• [TASK INSTRUCTIONS] Starting with the first line of the listing, quote each line exactly until and including the one with "12), BLACK_PLASTIC, t)", leaving pictures out.

(Entries with animation source code)
◇ ◇ ◇ ◇ ◇

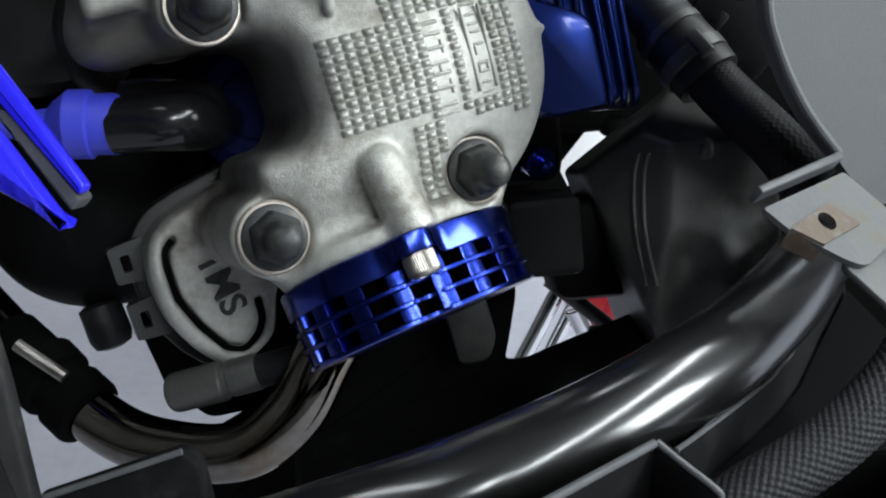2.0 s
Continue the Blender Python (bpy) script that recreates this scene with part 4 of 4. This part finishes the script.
def lamp_unit():
    t = thing("indicator_lamp", "chromed faceted indicator lamp reflector", "lamp", (212, 70, -136))
    rng = np.random.default_rng(7)
    for i in range(4):
        for j in range(7):
            o = np.array((199 + 9.5 * i + 1.6 * (6 - j), 34 + 11 * j, -134 + rng.uniform(-1, 1)))
            nz = unit((rng.uniform(-0.5, 0.3), rng.uniform(-0.3, 0.5), 1))
            ex = unit(np.cross((0, 1, 0), nz))
            part("facet", slab(arc_corners([(-4.6, -5.3), (4.6, -5.3), (4.6, 5.3), (-4.6, 5.3)], 0.8, 2), (o, ex, np.cross(nz, ex), nz), 2, 0.5), GLASS, t)
    part("bezel", pipe([(203, 28, -131), (199, 70, -131), (192, 112, -132)], 2.5, 12), BLACK_PLASTIC, t)


lamp_unit()

# ---------------------------------------------------------------- lower left: lever bar and guard
bar_left = thing("black_bracket_bar", "black plastic bar with small pale print", "bar", (-83, -50, 62))
part("bar", slab(arc_corners([(-95, -12), (-81, -26), (-76, -60), (-73, -95), (-95, -95)], 2, 4), ((0, 0, 58), (1, 0, 0), (0, 1, 0), (0, 0, 1)), 5, 1.2), BLACK_PLASTIC, bar_left)
part("print_ring", lathe([(0.65, 0), (0.95, 0), (0.95, 0.1), (0.65, 0.1)], (-84.5, -36.6, 63.02), (0, 0, 1), 20), WHITE_PRINT, bar_left, "pale printed oval mark")
part("print_stroke", slab(arc_corners([(-84.75, -37.3), (-84.25, -37.3), (-84.25, -35.9), (-84.75, -35.9)], 0.2, 2), ((0, 0, 63.02), (1, 0, 0), (0, 1, 0), (0, 0, 1)), 0.1, 0.02), WHITE_PRINT, bar_left)
part("print_letters", placed(raised_text("01-00", 2.5, 0.12), (-83.6, -45.2, 63.05), (0, 1, 0), (-1, 0, 0), (0, 0, 1)), WHITE_PRINT, bar_left, "pale printed number", 40)
foot = thing("footboard_edge", "dark grey plastic footboard edge", "footboard", (-60, -90, 52))
part("edge", slab(arc_corners([(-78, -86), (-47, -78.5), (-44, -82), (-42, -100), (-80, -110)], 1.5, 3), ((0, 0, 48), (1, 0, 0), (0, 1, 0), (0, 0, 1)), 7, 1.2), TRAY, foot)
# Pale pipe painting the light along the footboard's top edge.
part("rim", pipe([(-78, -86, 55), (-62, -82.2, 55), (-47, -78.6, 55)], 0.7, 8, 2), RIM_GREY, foot, "paler rim edge, painted as if lit")

# ---------------------------------------------------------------- things on the floor behind
stand = thing("chrome_stand", "chromed steel work stand on the floor", "stand", (70, -180, -330))
part("rod", pipe([(50, -170, -332), (84, -114, -328)], 5.0, 20, 2), GLASS, stand)
part("rod", pipe([(66, -172, -340), (96, -120, -336)], 4.0, 20, 2), GLASS, stand)
part("socket", lathe([(4, 0), (6, 0.5), (6, 16), (4, 16.5)], (92, -148, -325), (-0.4, 1, 0.2), 24), GLASS, stand)
solid("red_case", box((88, -152, -380), (150, -104, -335), bevel=4), RED, "glossy red tool case on the floor", "tool case", (120, -148, -355))
solid("brake_rod", pipe([(58, -94, -200), (84, -118, -200)], 3.6, 16, 2), BLACK_PLASTIC, "thin black control rod", "rod", (70, -106, -200))
solid("paper_tag", slab(arc_corners([(-12, -132), (-7, -134), (-5.5, -127), (-10, -124)], 0.8, 3), ((0, 0, -94), (1, 0, 0), (0, 1, 0), (0, 0, 1)), 0.6, 0.2), WHITE_PRINT, "small torn paper scrap on the guard", "paper", (-9, -129, -94))
solid("white_board", slab(arc_corners([(40, -130), (180, -130), (180, 20), (40, 20)], 3, 3), ((0, 0, -520), (1, 0, 0), (0, 1, 0), (0, 0, 1)), 4, 1), WHITE_SHEET, "white board standing on the floor behind", "board", (100, -130, -520))
solid("cover_bolt", lathe([(2, 0), (5.2, 0), (5.4, 1), (5.4, 7), (4.6, 8), (2.5, 8), (2.2, 12), (0, 12.5)], (42, -33, -82), (0.3, -0.3, 0.9), 24), BLUE, "blue anodised bolt under the side cover", "bolt", (42, -33, -80))
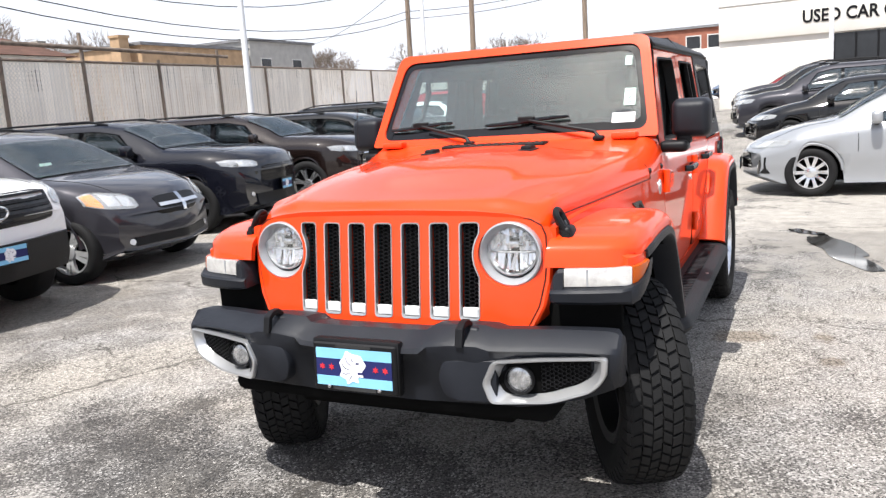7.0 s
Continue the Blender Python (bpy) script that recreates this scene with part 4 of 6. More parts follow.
banner_pole(-27.0, -16.9, 9.5, ((1, 4.5, 7.0),), (0.0, -0.02))
banner_pole(-21.2, -40.0, 9.5, ((1, 5.3, 6.7), (-1, 5.3, 6.7)), (0.0, 0.0))


def pylon_sign(x, y):
    t = thing("pylon_sign", pose(x, y, ground_z(x, y), 0, 0, -35), "tall sign frame of dark steel past the office", "sign")
    for q in (-0.85, 0.85):
        part("post", add_box(bmesh.new(), (q - 0.14, -0.14, 0), (q + 0.14, 0.14, 11.0), 0.02), M["black_steel"], t)
    part("sign_panel", add_box(bmesh.new(), (-0.70, -0.08, 6.9), (0.70, 0.08, 10.8), 0.02), M["siding"], t, "pale blank sign panel")
    part("crossbar", add_box(bmesh.new(), (-0.85, -0.12, 6.5), (0.85, 0.12, 6.8), 0.02), M["black_steel"], t)


pylon_sign(-19.9, -48.0)
sheet("concrete_apron", [(0.35, -9.0), (2.2, -8.5), (5.0, -8.2), (5.2, -15.5), (5.0, -24.0), (2.9, -24.0), (1.7, -17.0), (0.8, -12.5)], M["concrete"], "pale cracked concrete lane through the lot", 0.004)


# ---- black steel fence and the dealership to the west ----
def west_fence():
    f = thing("steel_fence", pose(0, 0, 0), "black steel picket fence with spear tops", "fence")
    x, z = -24.0, 0.57
    posts = np.arange(-46.0, 2.0, 2.62)
    for y in posts:
        box_part("post", (x - 0.05, y - 0.05, z), (x + 0.05, y + 0.05, z + 2.95), M["black_steel"], f)
    for zz in (0.25, 2.30, 2.62):
        box_part("rail", (x - 0.025, -46, z + zz), (x + 0.025, 2, z + zz + 0.05), M["black_steel"], f)
    verts, faces = [], []
    for y in np.arange(-46.0, 2.0, 0.145):
        k = len(verts)
        for zz, r in ((z + 0.12, 0.011), (z + 2.78, 0.011), (z + 2.90, 0.001)):
            verts += [(x - r, y - r, zz), (x + r, y - r, zz), (x + r, y + r, zz), (x - r, y + r, zz)]
        for lv in (0, 4):
            for j in range(4):
                faces.append((k + lv + j, k + lv + (j + 1) % 4, k + lv + 4 + (j + 1) % 4, k + lv + 4 + j))
    tagged(obj("picket_run", verts, faces, M["black_steel"], f), kind="stuff")
    return f


west_fence()


def dealership():
    x, z0 = -45.0, 0.6
    t = thing("dealership_building", pose(0, 0, 0), "long grey dealership with a blue band over its windows", "building")
    box_part("wall", (x - 14, -120, 0), (x, 12, 6.6), M["grey_panel"], t)
    box_part("fascia", (x, -120, 4.95), (x + 0.35, 12, 6.65), M["grey_panel"], t)
    box_part("blue_band", (x, -54.0, 4.20), (x + 0.40, 12, 4.62), M["blue_panel"], t, label="bright blue band")
    for k, y in enumerate(np.arange(-53, 8, 4.1)):
        w = box_part("window", (x - 0.01, y, z0 + 0.4), (x + 0.04, y + 2.3, 3.9), M["dark_window"], t)
        for q in (0.0, 1.15, 2.3):
            box_part("mullion", (x + 0.03, y + q - 0.04, z0 + 0.4), (x + 0.08, y + q + 0.04, 3.9), M["siding"], w)
        box_part("pier", (x - 0.01, y + 2.5, 0.5), (x + 0.12, y + 3.7, 4.2), M["siding"], t)
    sign = box_part("entrance_tower", (x, -60.0, 0.5), (x + 1.2, -54.8, 8.3), M["blue_panel"], t, label="blue entrance tower with pale lettering bars")
    for yy in (-57.4, -56.0):
        box_part("lettering_bar", (x + 1.2, yy - 0.4, 6.0), (x + 1.26, yy + 0.4, 6.7), M["paper"], sign)
    # plant on the roof
    for yy, w, h, mt in ((-53.1, 1.3, 1.3, "steel"), (-54.6, 1.6, 1.0, "galv"), (-49.7, 1.9, 0.6, "steel"), (-44.9, 1.2, 1.0, "galv"), (-43.6, 1.0, 1.4, "galv")):
        box_part("roof_plant", (x - 6, yy - w / 2, 6.6), (x - 4, yy + w / 2, 6.6 + h), M[mt], t, 0.05)
    return t


dealership()


def chimney_stack(x, y, h, r, mat, label):
    t = thing("chimney_stack", pose(x, y, 0), label, "chimney", "brick chimneys")
    part("shaft", add_tube(bmesh.new(), [(0, 0, 0), (0, 0, h)], [r * 1.1, r], 4), mat, t)
    part("cap", add_box(bmesh.new(), (-r * 0.85, -r * 0.85, h), (r * 0.85, r * 0.85, h + 0.4)), M["brick_red"], t)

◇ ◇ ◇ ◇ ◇

• [EXPECTED OUTPUT]
2.0 s
Continue the Blender Python (bpy) script that recreates this scene with part 4 of 4. This part finishes the script.
def lamp_unit():
    t = thing("indicator_lamp", "chromed faceted indicator lamp reflector", "lamp", (212, 70, -136))
    rng = np.random.default_rng(7)
    for i in range(4):
        for j in range(7):
            o = np.array((199 + 9.5 * i + 1.6 * (6 - j), 34 + 11 * j, -134 + rng.uniform(-1, 1)))
            nz = unit((rng.uniform(-0.5, 0.3), rng.uniform(-0.3, 0.5), 1))
            ex = unit(np.cross((0, 1, 0), nz))
            part("facet", slab(arc_corners([(-4.6, -5.3), (4.6, -5.3), (4.6, 5.3), (-4.6, 5.3)], 0.8, 2), (o, ex, np.cross(nz, ex), nz), 2, 0.5), GLASS, t)
    part("bezel", pipe([(203, 28, -131), (199, 70, -131), (192, 112, -132)], 2.5, 12), BLACK_PLASTIC, t)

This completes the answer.